I know there are many "advice" questions around this site. But I wanted to to narrow mine down to last year college students, in my case my last year as Master student in computer science. So far is a list of things I've done during my time in college (which I can recommend others to do aswell):

  • Code a lot I've written several hobby projects, had part time jobs, entered the Imagine cup from Microsoft, took programming extensive courses and did freelance gigs.
  • Read a lot I've bought most top books from the recommended book topics here, to be honest I have not read them all.
  • learn different languages I've tried several languages including Haskell, Java, Python, Ruby, Lisp, Prolog, C#, PHP, JS, AS3 and possibly some more I forgot.
  • Tried to start a blog Joel recommends to learn how to write, I tried starting a couple of blogs to improve upon this, I gave up on all instances after writing about three posts. It was just not my thing, mainly due to a lack of interesting topics to write about...
  • Have a portfolio of launched projects/programs I'm busy with this, have a couple of finished, working projects I worked on to show to people.

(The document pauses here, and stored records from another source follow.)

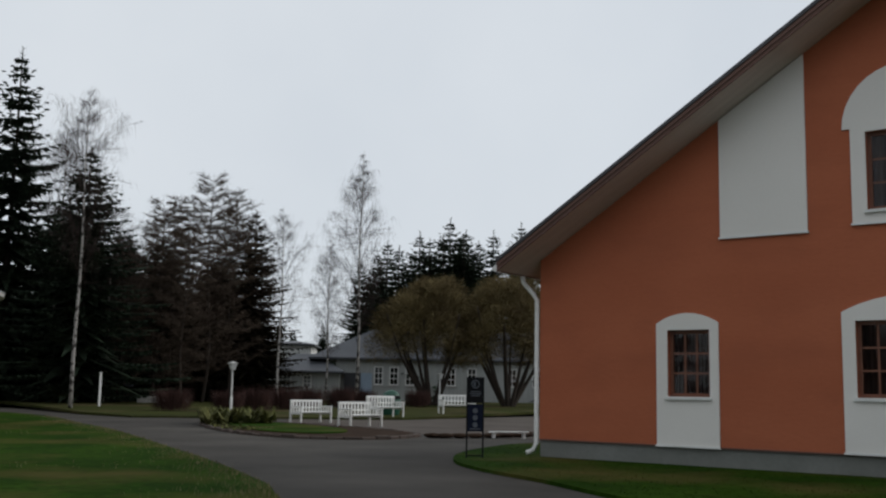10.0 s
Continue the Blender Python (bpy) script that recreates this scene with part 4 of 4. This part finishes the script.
for x, y, h, v, wide in [(25.9, 64.3, 12.2, 0, 1.0), (28.9, 63.5, 15.2, 1, 0.95), (27.2, 65.2, 13.8, 0, 1.0), (30.9, 64.0, 14.4, 1, 0.9), (32.6, 68.5, 12.6, 0, 1.0), (24.2, 66.0, 10.6, 0, 1.1), (29.8, 68.0, 13.6, 0, 1.1), (35.4, 68.0, 11.0, 1, 0.9), (23.0, 63.0, 9.0, 1, 1.1), (26.4, 61.8, 11.0, 1, 1.0), (31.8, 66.5, 13.6, 1, 1.0), (28.0, 69.0, 14.0, 1, 1.0)]:
    plant("larch_tree", LAR[v], x, y, h, 15, "bare grey-brown larch with fine twigs", "larch", "bare larches", wide, rnd.uniform(0, 6.28))


def willow(x, y, h, r, seed):
    """A round-headed willow: many bent stems and domes of fine twigs."""
    rnd = random.Random(seed)
    ob = thing("willow_tree", "round-crowned willow with olive twigs and dark bent stems", "willow", pose(x, y, rise(x, y)), "willows by the grey house")
    bm = bmesh.new()
    for k in range(11):
        a = 6.283 * k / 11 + rnd.uniform(-0.2, 0.2)
        o = Vector((math.cos(a), math.sin(a), 0))
        e = rnd.uniform(0.45, 0.85) * r
        tube([o * 0.25 + Vector((0, 0, -0.2)), o * (0.3 + 0.28 * e) + Vector((0, 0, 0.16 * h)), o * 0.68 * e + Vector((0, 0, 0.36 * h)), o * e + Vector((0, 0, rnd.uniform(0.55, 0.75) * h))], 0.17, 6, bm, taper=0.3)
    part("trunk", bm, BARK, ob, local=True, smooth=60)
    lv = Leaves()
    lobes = [(Vector((0, 0, 0.57 * h)), r * 0.84, 0.36 * h, 14000)]
    for k in range(30):
        a = 2.4 * k + rnd.uniform(-0.3, 0.3)
        u = (k + 0.5) / 30
        q = r * 0.72 * math.sin(0.5 * math.pi * (1 - u)) ** 0.8
        lobes.append((Vector((math.cos(a) * q, math.sin(a) * q, h * (0.37 + 0.43 * math.sin(0.5 * math.pi * u) + rnd.uniform(-0.03, 0.03)))),
                      r * rnd.uniform(0.22, 0.36), h * rnd.uniform(0.12, 0.18), 2500))
    for c, rr, hh, cnt in lobes:
        for k in range(cnt):
            a, s = rnd.uniform(0, 6.283), rnd.uniform(-0.8, 1.0)
            q = math.sqrt(1 - s * s)
            n = Vector((math.cos(a) * q, math.sin(a) * q, s))
            p = c + Vector((n.x * rr, n.y * rr, n.z * hh)) * rnd.uniform(0.5, 1.0)
            d = (n * 0.5 + Vector((rnd.uniform(-0.6, 0.6), rnd.uniform(-0.6, 0.6), rnd.uniform(-0.35, 0.6)))) * rnd.uniform(0.2, 0.5)
            sd = d.cross(Vector((rnd.uniform(-1, 1), rnd.uniform(-1, 1), 1))).normalized()
            lv.blade(p, d, sd, rnd.uniform(0.012, 0.022))
    c = new("crown", lv.mesh("crown", WILLOWTWIG))
    c.parent = ob


willow(43.1, 57.4, 9.3, 4.6, 2)
willow(47.6, 54.4, 9.5, 4.6, 5)


def twig_bush(x, y, h, r, seed):
    rnd = random.Random(seed)
    lv = Leaves()
    for k in range(1200):
        a, q = rnd.uniform(0, 6.283), math.sqrt(rnd.random())
        p = Vector((math.cos(a) * r * 0.75 * q, math.sin(a) * r * 0.75 * q, rnd.uniform(0, 0.45) * h))
        d = Vector((math.cos(a) * 0.35 * r * rnd.random(), math.sin(a) * 0.35 * r * rnd.random(), h * rnd.uniform(0.3, 0.6)))
        lv.blade(p, d, Vector((-math.sin(a), math.cos(a), 0)), 0.014)
    ob = new("bare_shrub", lv.mesh("bare_shrub", REDTWIG))
    ob.matrix_world = pose(x, y, rise(x, y))
    tagged(ob, "low rounded shrub of bare red-brown twigs", "shrub", "bare shrubs along the lawn")


for k, (x, y, h, r) in enumerate([(20.0, 49.8, 1.3, 1.3), (22.7, 49.0, 1.2, 1.1), (24.6, 49.6, 1.4, 1.2), (27.2, 50.8, 1.45, 1.2), (29.3, 51.6, 1.4, 1.1), (32.4, 53.0, 1.45, 1.2), (34.6, 53.8, 1.3, 1.1), (39.0, 53.8, 1.3, 1.1)]):
    twig_bush(x, y, h, r, k)


# ---- benches, lamps, sign ----
def make_bench():
    b = thing("park_bench", "white painted slatted wooden park bench", "bench", group="white benches of the yard")
    L, D = 1.75, 0.58
    for x in (-L / 2, L / 2 - 0.07):
        part("back_leg", box((x, 0, 0), (x + 0.07, 0.07, 0.90), 0.008), WHITEPAINT, b, local=True)
        part("front_leg", box((x, -D, 0), (x + 0.07, -D + 0.07, 0.62), 0.008), WHITEPAINT, b, local=True)
        part("armrest", box((x - 0.01, -D - 0.03, 0.622), (x + 0.08, -0.002, 0.665), 0.008), WHITEPAINT, b, local=True)
        part("side_rail", box((x + 0.015, -D + 0.072, 0.34), (x + 0.055, -0.002, 0.41)), WHITEPAINT, b, local=True)
        for k in range(3):
            y = -D + 0.16 + k * 0.13
            part("side_slat", box((x + 0.02, y, 0.412), (x + 0.05, y + 0.05, 0.62)), WHITEPAINT, b, local=True)
    part("top_rail", box((-L / 2 + 0.072, 0.01, 0.82), (L / 2 - 0.072, 0.06, 0.905), 0.008), WHITEPAINT, b, local=True)
    part("mid_rail", box((-L / 2 + 0.072, 0.01, 0.58), (L / 2 - 0.072, 0.06, 0.63)), WHITEPAINT, b, local=True)
    part("low_rail", box((-L / 2 + 0.072, 0.01, 0.36), (L / 2 - 0.072, 0.06, 0.42)), WHITEPAINT, b, local=True)
    for k in range(9):
        x = -L / 2 + 0.13 + k * (L - 0.26 - 0.07) / 8
        part("back_slat", box((x, 0.018, 0.422), (x + 0.07, 0.05, 0.578)), WHITEPAINT, b, local=True)
        part("back_slat", box((x, 0.018, 0.632), (x + 0.07, 0.05, 0.818)), WHITEPAINT, b, local=True)
    for k in range(5):
        y = -D + 0.0 + k * 0.115
        part("seat_slat", box((-L / 2 + 0.075, y, 0.425), (L / 2 - 0.075, y + 0.095, 0.452), 0.006), WHITEPAINT, b, local=True)
    return b


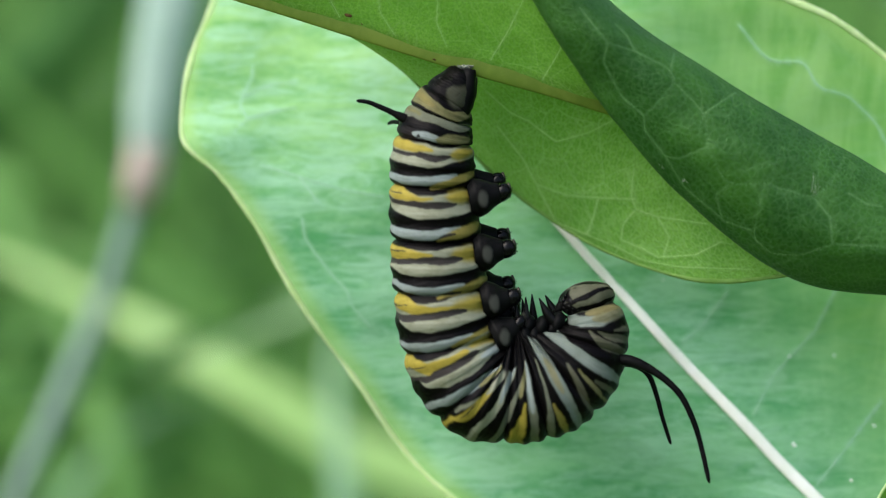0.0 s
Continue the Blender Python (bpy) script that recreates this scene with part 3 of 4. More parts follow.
    part("midrib", g, rib_brown, ob, "olive brown midrib on the underside")
    for x, y, z, size in ((-7.7, -0.6, 19.0, 0.24), (-0.7, -0.7, 15.4, 0.12), (-6.6, -0.6, 18.3, 0.08)):
        g = Geo()
        g.ball((x, y, z), ((size * 1.3, 0, -size * 0.4), (size * 0.2, 0, size * 0.6), (0, -0.08, 0)), 6, 10)
        part("scar", g, scar_brown, ob, "small brown scar")
    rng = random.Random(8)
    for x, _, z, reach in ((29.6, -6.0, 4.4, 1.25), (18.9, -3.0, 4.9, 0.7), (19.5, -3.0, 5.4, 0.5), (17.6, -3.0, 6.6, 0.5)):
        at = roll.reshape(-1, 3)
        y = float(at[np.argsort((at[:, 0] - x) ** 2 + (at[:, 2] - z) ** 2)[:8], 1].min())
        g = Geo()
        for _ in range(9):
            a = np.array((x + rng.uniform(-0.35, 0.35), y - 0.02, z + rng.uniform(-0.4, 0.4) * reach))
            b = a + np.array((rng.uniform(0.05, 0.3) * reach, -0.10, rng.uniform(0.5, 1.4) * reach))
            g.tube(np.array([a, (a + b) / 2 + (0.03, -0.03, 0), b]), [0.007, 0.006, 0.003], 4)
        part("hair_tuft", g, hair_pale, blade, "tuft of white hairs")

    g = Geo()
    g.tube(spline([(27.7, 1.6, 1.9), (36.1, 1.5, 0.0), (45.0, 2.0, -1.8), (64, 12, 2.0)], 20), 1.0, 12)
    part("petiole", g, rib_brown, ob)
    return ob


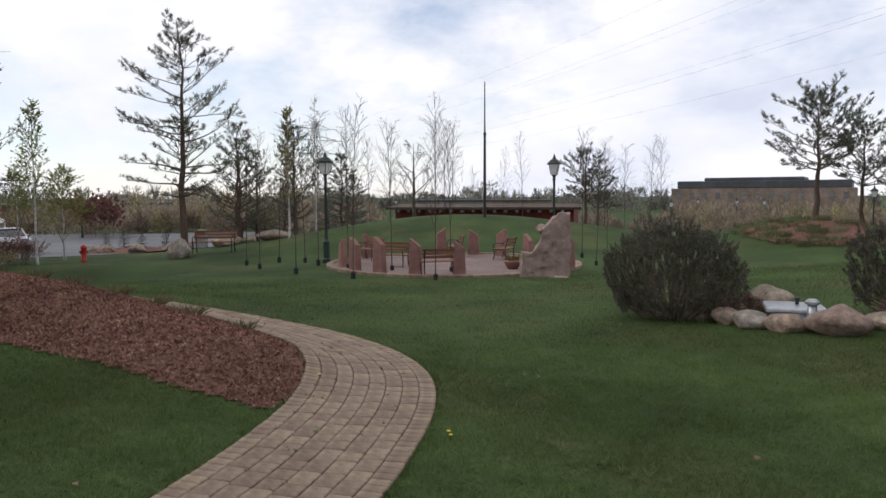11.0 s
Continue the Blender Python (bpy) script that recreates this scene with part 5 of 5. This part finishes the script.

So this is my last year. Is there anything else you can recommend a last year college student to do before hitting the job market? Personally I'm tempted to spend my time on the following:

  • Practice algorithm design
  • Learn and memorize the usage of the low level API's of your favorite language
  • Polish your portfolio

Why? Because those first two will make sure you pass the majority of job interviews, here in Holland (I could be wrong). I rather not spend my time on those first two points, but I have to be realistic and thats just my experience on what kind of questions you'll get when you apply. The third point is my hope that I won't have to answer questions about the amount of standard types in c# for example if they can see I get projects done and launched.

But I'm still graduating, so I don't know anything :). Many of you might be hiring grads on a recent base and could tell me and other interested people what you wish that the recent grads you interviewed would have done before they applied.

+2  A: 

Continue to write code, create projects that do something interesting, and add them to your portfolio.

The blob thing is worrisome - if you gave them up out of lack of interest ("nobody reads this"), perhaps you haven't found your passion. If the breakdown was because you find it hard to write or explain things, you need to work on that pronto. The number one skill for a programmer by far is communication with other human beings, especially the carbon based life forms that do not have a very good grasp of technological issues. Those are often labeled "client" or "boss" or both.

Consider that in many situations, you will write far more email and documentation about a thing than you will write code for the thing. Failure to communicate will hinder every career.

dthorpe
It was mainly due to lack of topics to write about, I've worked with non-technical people a lot during my part-time jobs. I don't consider the communication between me and them a problem personally.